Les loueurs meublés sont assujettis à la TVA au sens de la législation française dès lors qu'ils fournissent trois des quatre services énumérés par l'article 261 du code général des impôts qui précise :

"b. Aux prestations de mise à disposition d'un local meublé ou garni effectuées à titre onéreux et de manière habituelle, comportant en sus de l'hébergement au moins trois des prestations suivantes, rendues dans des conditions similaires à celles proposées par les établissements d'hébergement à caractère hôtelier exploités de manière professionnelle : le petit déjeuner, le nettoyage régulier des locaux, la fourniture de linge de maison et la réception, même non personnalisée, de la clientèle ; (...)".

Cette définition paraît non-conforme à la réglementation européenne.

En effet, même si les Etats disposent d'une certaine liberté pour définir les critères d'assujettissement des activités proches de celui des hôtels, il est impératif qu'ils retiennent des critères propres à définir l'existence d'une concurrence potentielle avec le secteur hôtelier, et cela en tenant compte de la nécessité de l'interprétation extensive de la notion.
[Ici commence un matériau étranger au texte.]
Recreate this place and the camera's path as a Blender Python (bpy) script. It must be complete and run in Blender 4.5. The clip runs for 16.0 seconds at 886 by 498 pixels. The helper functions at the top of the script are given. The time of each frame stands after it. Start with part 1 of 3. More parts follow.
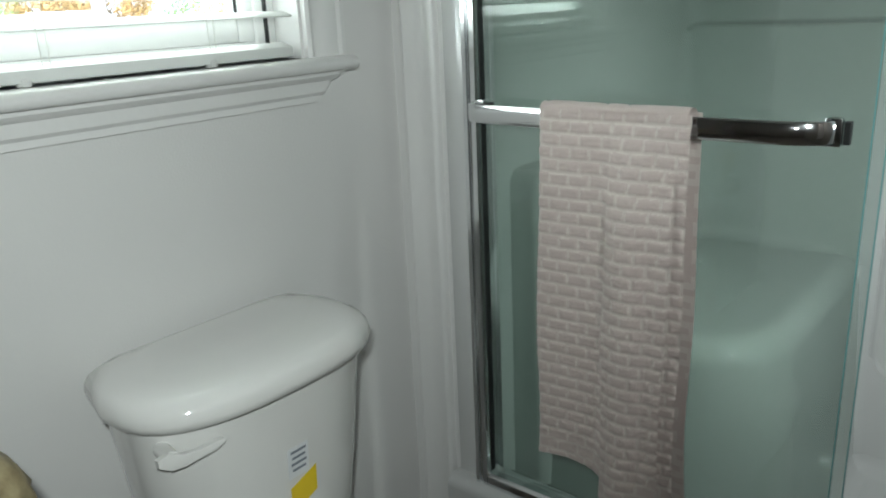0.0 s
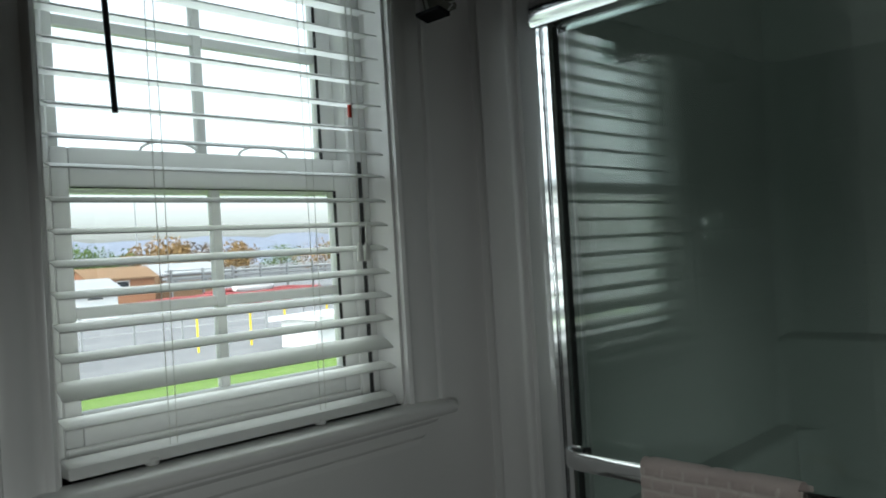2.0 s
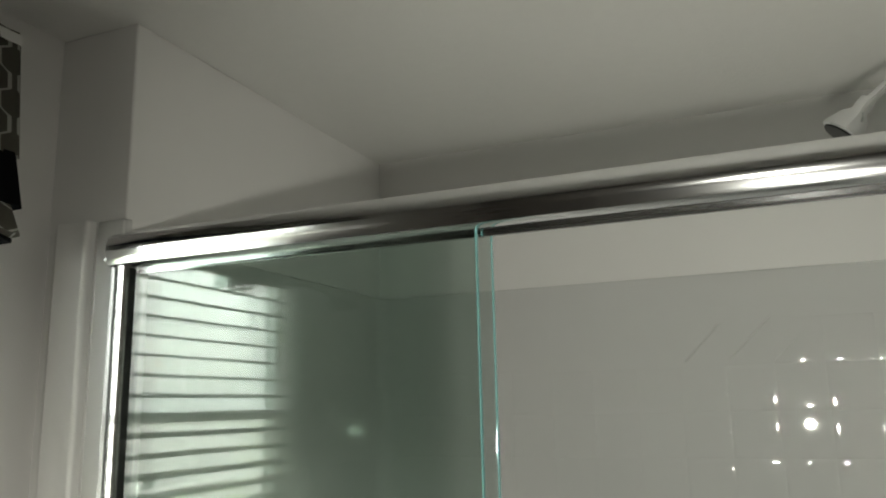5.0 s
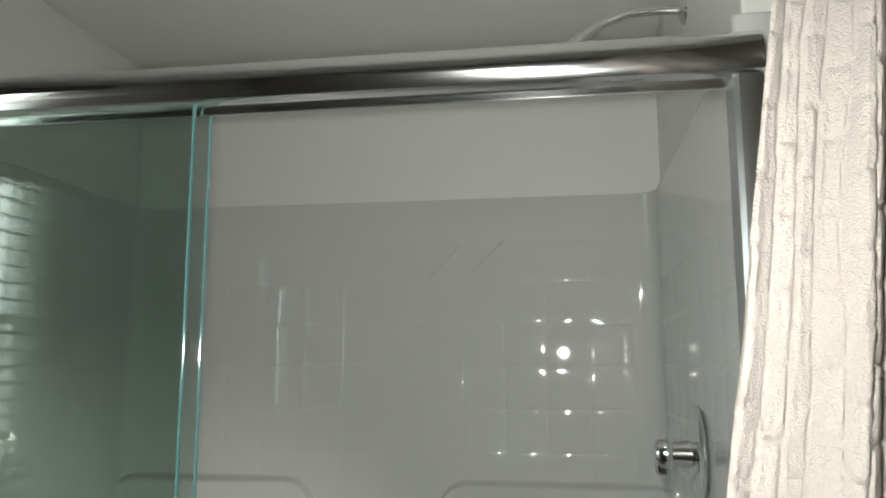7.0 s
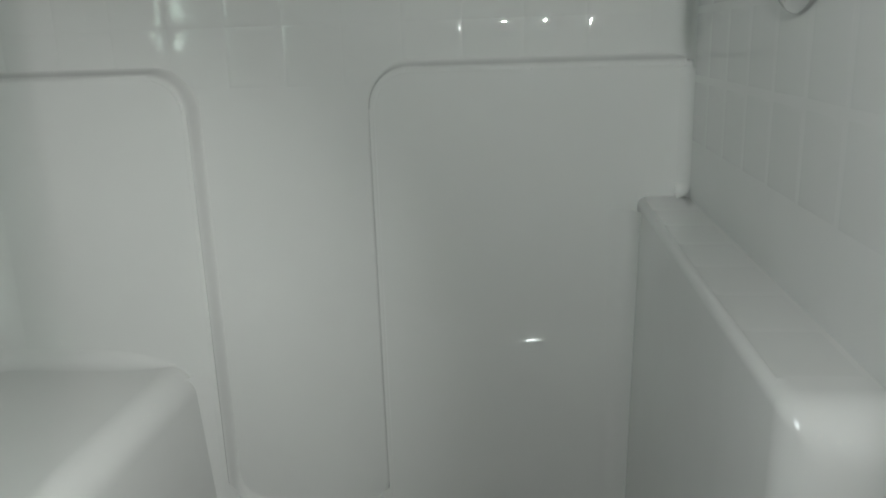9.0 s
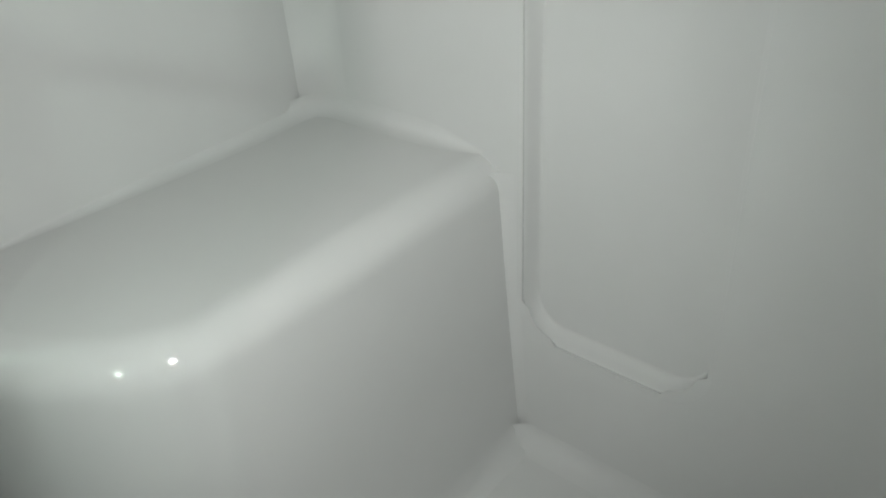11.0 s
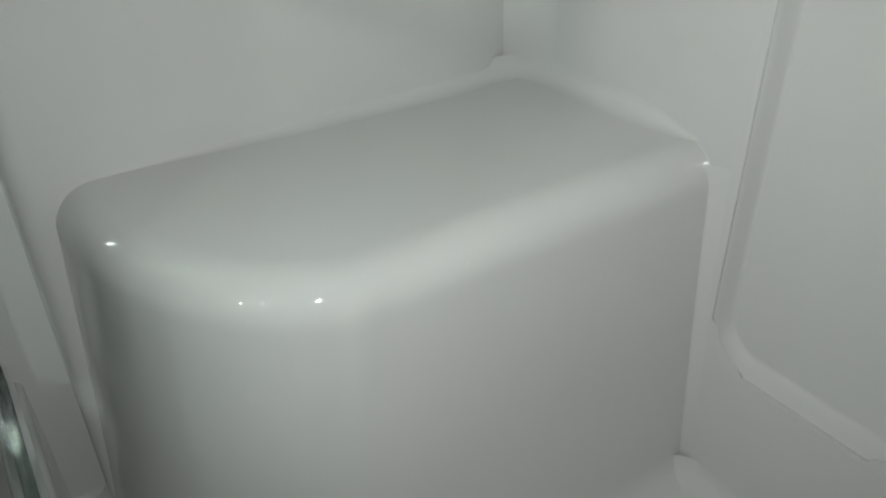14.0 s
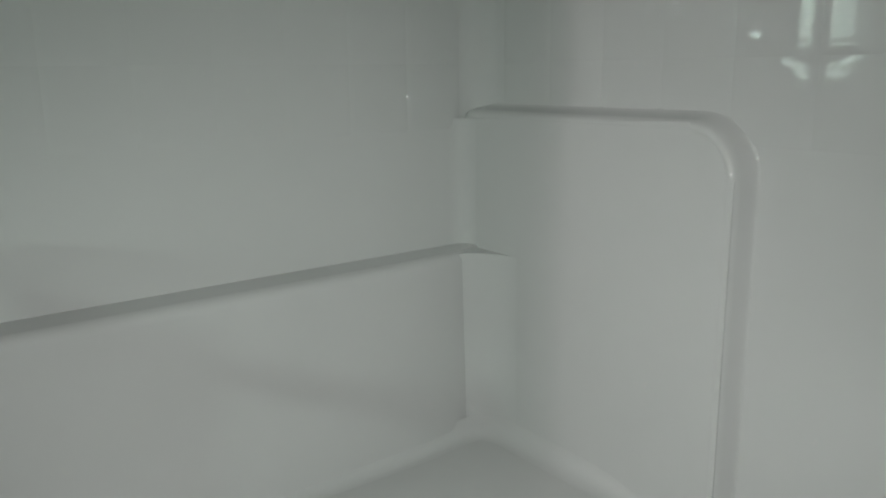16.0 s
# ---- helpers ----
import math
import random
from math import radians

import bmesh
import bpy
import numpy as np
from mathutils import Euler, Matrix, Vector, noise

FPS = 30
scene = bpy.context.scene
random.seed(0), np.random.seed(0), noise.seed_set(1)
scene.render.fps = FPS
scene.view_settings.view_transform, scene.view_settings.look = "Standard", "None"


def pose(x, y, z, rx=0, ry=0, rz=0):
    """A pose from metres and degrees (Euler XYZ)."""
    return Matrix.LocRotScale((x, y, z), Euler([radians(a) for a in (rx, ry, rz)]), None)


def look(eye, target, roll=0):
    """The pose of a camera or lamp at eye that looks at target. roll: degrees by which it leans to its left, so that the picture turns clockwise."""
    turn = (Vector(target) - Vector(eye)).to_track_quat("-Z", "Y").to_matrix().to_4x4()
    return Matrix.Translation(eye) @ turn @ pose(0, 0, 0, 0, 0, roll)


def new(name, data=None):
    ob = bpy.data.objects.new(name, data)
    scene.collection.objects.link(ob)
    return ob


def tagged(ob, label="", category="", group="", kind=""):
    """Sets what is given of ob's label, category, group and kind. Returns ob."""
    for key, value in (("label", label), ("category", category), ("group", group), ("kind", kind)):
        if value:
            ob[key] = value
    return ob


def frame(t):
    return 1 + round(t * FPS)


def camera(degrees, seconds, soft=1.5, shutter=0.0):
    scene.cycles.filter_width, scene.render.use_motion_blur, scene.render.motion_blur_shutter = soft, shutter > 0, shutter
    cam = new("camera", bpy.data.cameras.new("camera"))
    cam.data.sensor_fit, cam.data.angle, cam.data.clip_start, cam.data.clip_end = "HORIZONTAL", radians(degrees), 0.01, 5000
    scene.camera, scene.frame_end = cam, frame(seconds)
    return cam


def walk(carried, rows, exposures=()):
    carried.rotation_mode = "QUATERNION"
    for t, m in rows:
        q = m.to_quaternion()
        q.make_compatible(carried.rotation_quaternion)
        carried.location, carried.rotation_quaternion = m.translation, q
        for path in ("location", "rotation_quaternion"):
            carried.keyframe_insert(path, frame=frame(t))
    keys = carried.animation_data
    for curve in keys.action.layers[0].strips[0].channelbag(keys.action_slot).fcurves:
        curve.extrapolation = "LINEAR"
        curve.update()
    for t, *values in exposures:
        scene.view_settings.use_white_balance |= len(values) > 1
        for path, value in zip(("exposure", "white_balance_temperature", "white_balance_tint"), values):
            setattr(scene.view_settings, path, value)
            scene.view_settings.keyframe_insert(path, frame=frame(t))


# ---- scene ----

Or, le texte français impose l'existence de certaines prestations hôtelières très spécifiques qui ne sont pas nécessairement fournies par les prestataires d'hébergement des secteurs ayant une fonction similaire à celui des hôtels.

Dans un camping, il est rare que soient proposés le nettoyage des locaux, le petit déjeuner et la fourniture de linge de maison. Pourtant la directive européenne considère bien les campings comme des établissements faisant concurrence au secteur hôtelier.

En plus, en pratique, la réglementation hôtelière n'impose pas toujours la réalisation de ces services.

Il serait plus judicieux de retenir comme critère celui de la durée du séjour : les chambres meublées louées à la semaine font concurrence au secteur hôtelier, même si aucun service hôtelier n'est offert.

 

La conception restrictive de la France

Non seulement le texte de la réglementation française est d'une validité douteuse au regard du droit européen parce qu'il est trop restrictif mais, en plus, l'administration fiscale française en fait une interprétation stricte.

Les services fiscaux français considèrent que l'assujettissement à la TVA représente un régime de faveur pour les prestataires, comme si c'était une exonération.

Il n'appartient cependant pas à l'administration fiscale de réécrire la sixième directive et de violer ce texte, même si c'est pour préserver les intérêts du Trésor Public.

C'est pourtant ce qu'il se passe en pratique.

 

Illustration de la pratique des services fiscaux français

Par exemple, l'administration a pu considérer que la prestation de nettoyage des locaux n'était pas réalisée car le nettoyage, bien que régulier (deux fois par semaine et en début et fin de séjour), n'était pas quotidien.

Or, si le législateur a modifié le texte de l'article 261 du CGI en transformant "nettoyage quotidien" en "nettoyage régulier“ des locaux, c'est précisément pour ne pas imposer de nettoyage quotidien aux activités parahôtelières.

En ce qui concerne la fourniture du linge de maison, l'administration refuse souvent de considérer que ce critère est rempli lorsque le linge est fourni en option et par facturation d'un complément de prix.

Cette position des services fiscaux est en contradiction avec ses propres textes qui se contentent d'imposer une obligation de moyens quant à la fourniture du linge de maison.

Mais c'est sur le critère de l'accueil que l'administration fiscale a les exigences les plus aberrantes. En effet elle exige parfois que l'accueil donne lieu à une présence permanente du personnel de l'établissement. Il s'agit d'une confusion entre le service de réception, prévu par la loi, et le service de conciergerie, nullement prévu.

Les exigences des services fiscaux sont donc fantaisistes au regard des règles prévues par le droit européen mais même au regard de la réglementation française.

L'administration fiscale procède ainsi à des rappels de plus en plus nombreux, et vise principalement les petits contribuables.

Sur le terrain, les gros exploitants de résidence de tourisme échappent à tout rappel, bénéficient de l'assujettissement à la TVA sans fournir les services hôteliers, du moins tels qui sont imposés par l'administration aux petits exploitants.

Il convient de contester ces rappels en invoquant le respect du droit communautaire.